A WASTED DAY ON THE JOB

A few weeks ago I had a call from a young farrier who had relocated from USA and was finding it difficult to get work in South Australia. I have a standard master file of replies for email queries from farriers considering relocating from overseas, ranging from locations, hoof care charges in different states, how to get started, who to contact, weather conditions, travel distances, petrol prices, schools, immigration rules, visas and so on, so I invited him to spend a morning with me. I work in an area which could use more good farriers and where hoof care on pleasure horses is always available – because of travel and health reasons I have given away my clientele several times over the past 20 years, but it builds up again as fast as ever.

During the four hours I was with the young farrier, I found out that he used side clipped steel shoes plus under-pads with sole pack material on most horses, in other cases he used plastic shoes and that he charged $200 per set and was not prepared to change his methods or reduce his price and that he had been living in Australia for three months and had not shod a horse. In those four hours he did not ask me one question; he was set in his ways and I guess he thought the work was magically going to appear at his doorstep.

That afternoon, working by myself again, I saw a lovely big 16 hand chestnut gelding standing ready to be reshod; he had a very kind eye and a good disposition but was standing splayed out in front and cow hocked behind.

The front shoes were of the break-over enhanced design with squared toes and savagely belted in side clips, the nail placement was one directly each side of the clips and a gap to a third one behind that. The hind shoes were squared toed and side clipped with an outside trailer at the heel, a guaranteed design to make sure the horse cannot stand straight.

I engaged the well-presented young farrier in a pleasant conversation about shoeing. I asked why he preferred to use the squared toe side clipped shoe with the rolled toe. He explained that the horse was a good show jumper and the shorter toe shoe lessened the impact; I then asked if he was at all concerned that these side clips might restrict expansion across the front half of the hoof, and he explained (while we both looked at the shiny wear on the hoof side of the shoe he had just removed), that the hoof had only been expanding at the heels, and that there was no evidence of the hoof expanding across the front half. I asked him if he thought the side clips may have stopped this expansion, his answer was ‘they help keep the shoe in place’.

All of his answers sounded feasible, but all were unsustainable with regard to the long term health and soundness of the horse. Even when I pointed to the two bulges in the coronary band directly above the two side clips, he regarded these bulges as being normal; through experience I have learned that these bulges simply disappear when we don’t use side clipped shoes. So he then prepped the fronts for reshoeing which looked quite nice until those side clips were buried back into the walls to allow the shoe to be set way back behind the toe, which was then bull-nosed off to the rolled toe shoe; this also set the shoe wide at the heels and hanging out the back forming a leverage point.

Then he moved on to the hinds with the toes pointing out, or cow-hocked, and the shoes with square toes and side clips plus an outside heel extension, or trailer as it is sometimes known.

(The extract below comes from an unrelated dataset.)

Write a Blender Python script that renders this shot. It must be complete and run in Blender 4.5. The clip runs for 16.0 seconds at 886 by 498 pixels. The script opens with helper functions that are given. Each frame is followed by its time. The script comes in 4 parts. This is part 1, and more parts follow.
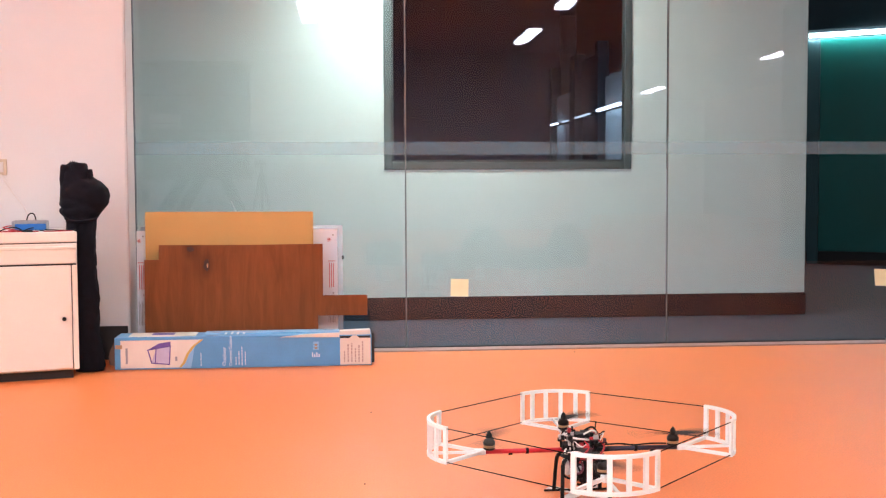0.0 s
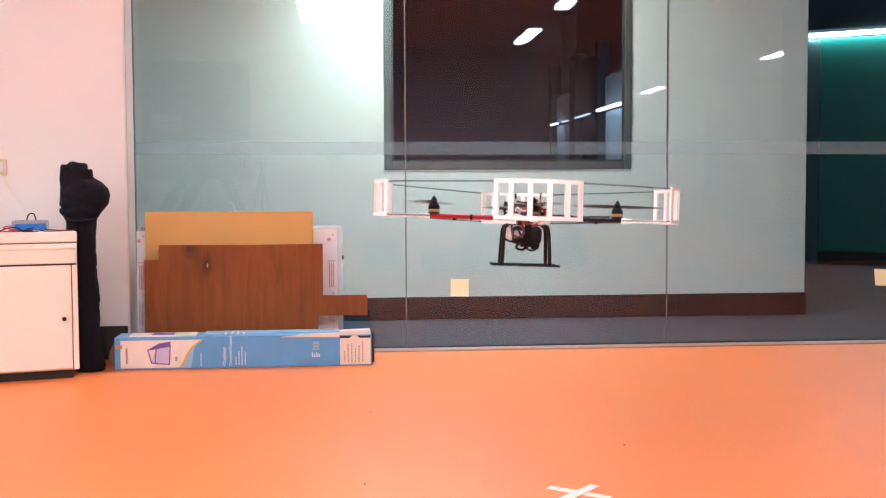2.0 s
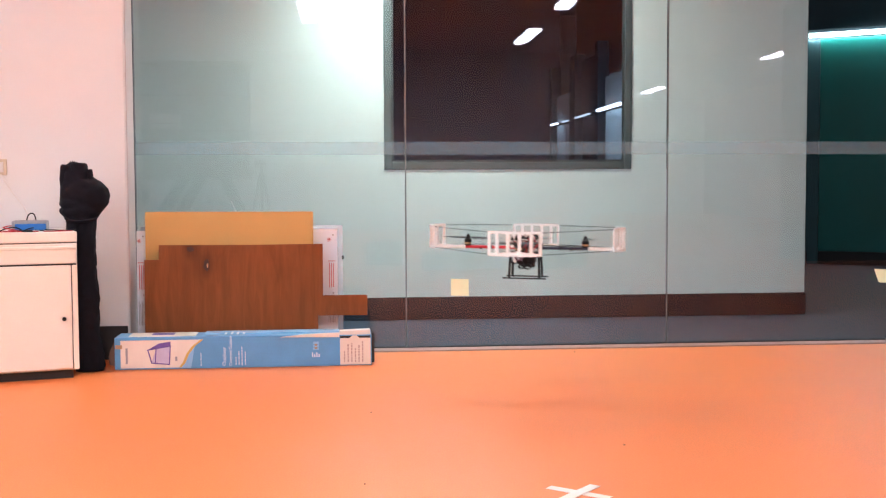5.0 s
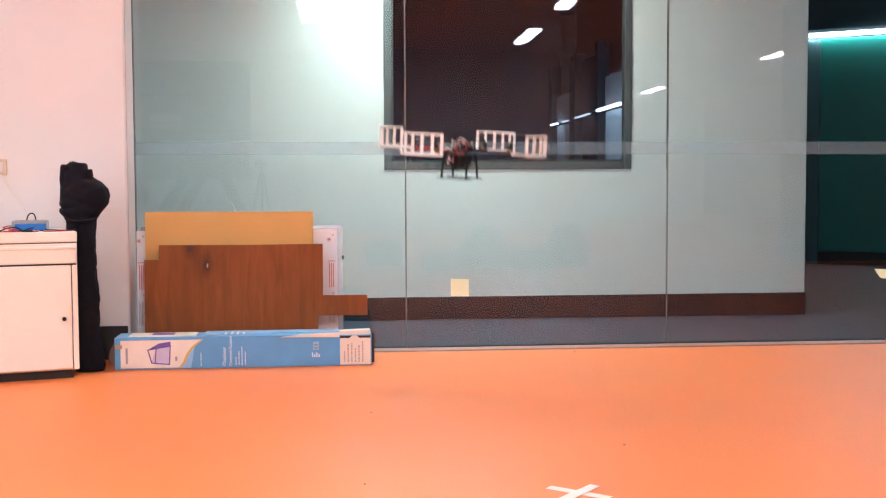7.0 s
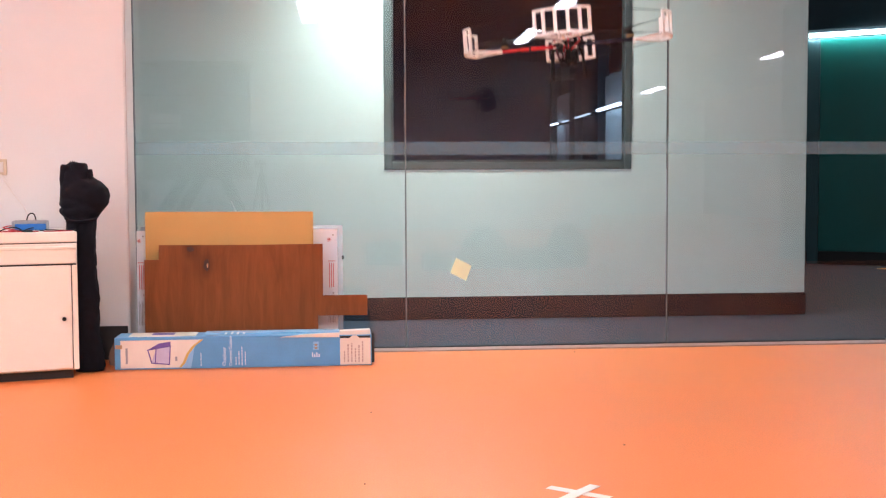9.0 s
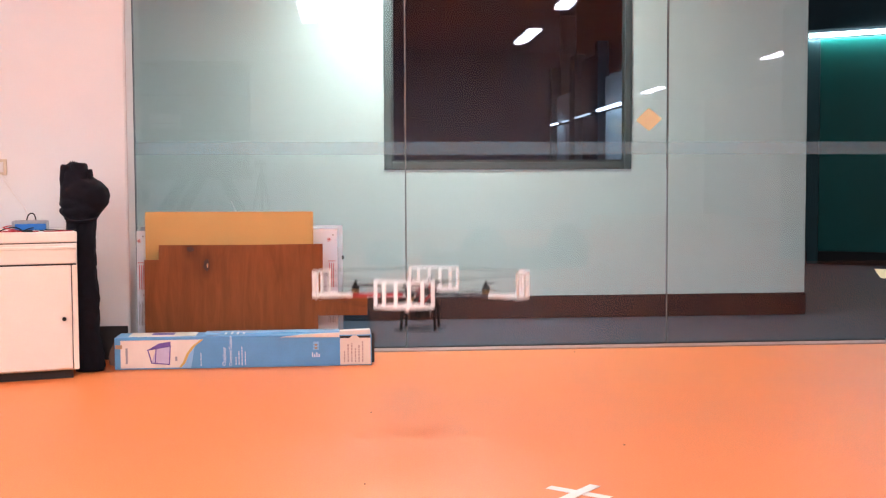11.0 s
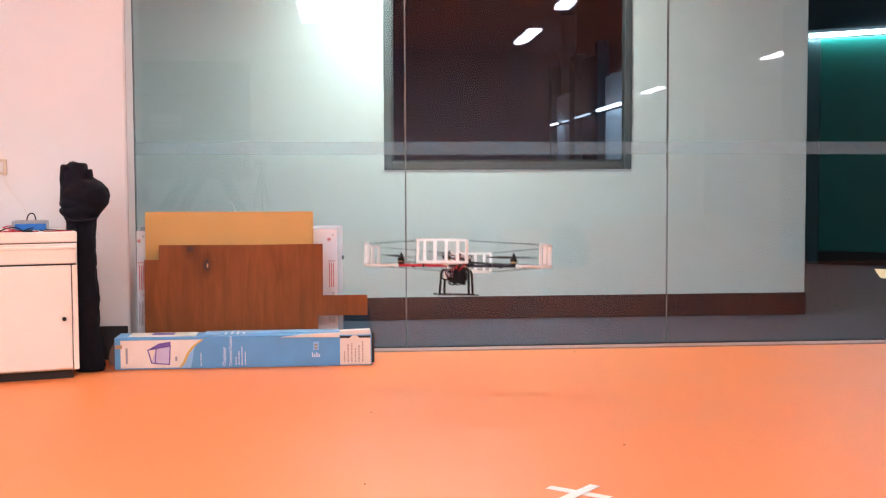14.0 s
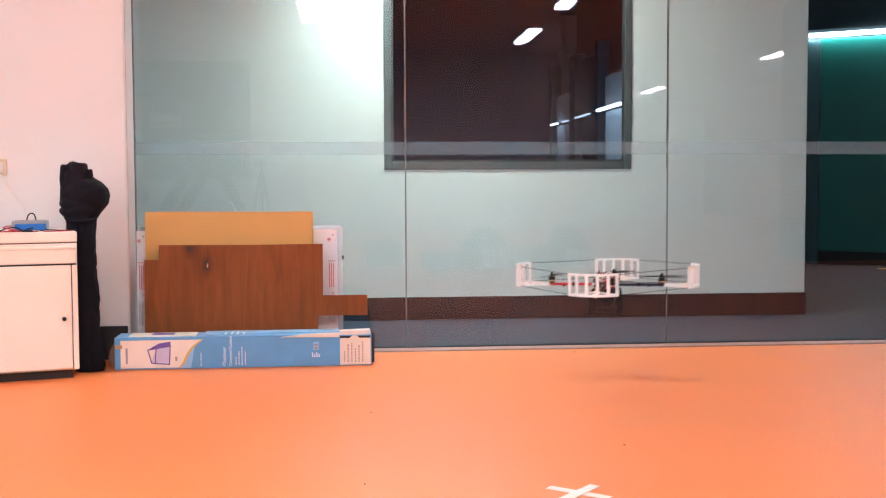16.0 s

According to the young farrier, the reason for the side clips was to prevent the shoe from moving when the jumping studs were used and the squared toe was to assist the breakover, while the lateral trailer, or outside heel extension, helps the horse to stand wider behind. “But they also cause him to toe out” I said. “Most horses stand cow hocked, so it must be OK,” he replied. I have shod eventers and jumpers all my life and have never had the need to use anything but a single toe clip on a concave shoe even with jumping studs fitted to keep a shoe in place.

The reality is that Mother Nature evolved the hoof to be in a balanced or symmetrical shape to assist the horses flight response; hence the fore feet are round (to carry the heavier weight of the front end) and the hinds are narrower along the sides (to assist the horse in turning sideways to escape its predators) and with a narrow toe to assist the horse to accelerate away from those predators.

It seems that the modern hoof care provider believes that the horses hoof is so defective that it needs to be interpreted in a very different way than ever before, however the simple basic principles of nature’s hoof balance have never changed; we just need to see what we are looking at.

My last call of that day was to an owner who had serious lameness issues with her horse. I was quite stunned when I viewed the horse, which was shod with the most amazing shoes I have ever seen. (Pic 1) All the horse needed was to have the soles dressed out correctly so the horse could stand on the hoof wall and after this was done the horse was fine and had no lameness issues. Instead the farrier had made these crazy shoes and insisted that the owner clean out the dirt build-up four times daily. That night I rang the farrier concerned and asked why he had shod the horse with those shoes. The answer was ‘for support’ so I asked ‘to support what?’ His answer was ‘If you don’t know then I’m not going to tell you’ which unfortunately is a typical answer from farriers who don’t have any scientific basis for what they are doing. He had no idea where P3 was in relation to his bar shoes and no understanding of how the hoof expands and contracts and no understanding that he was actually causing pain for the horse.

So that was a wasted day, but then tomorrow is another day.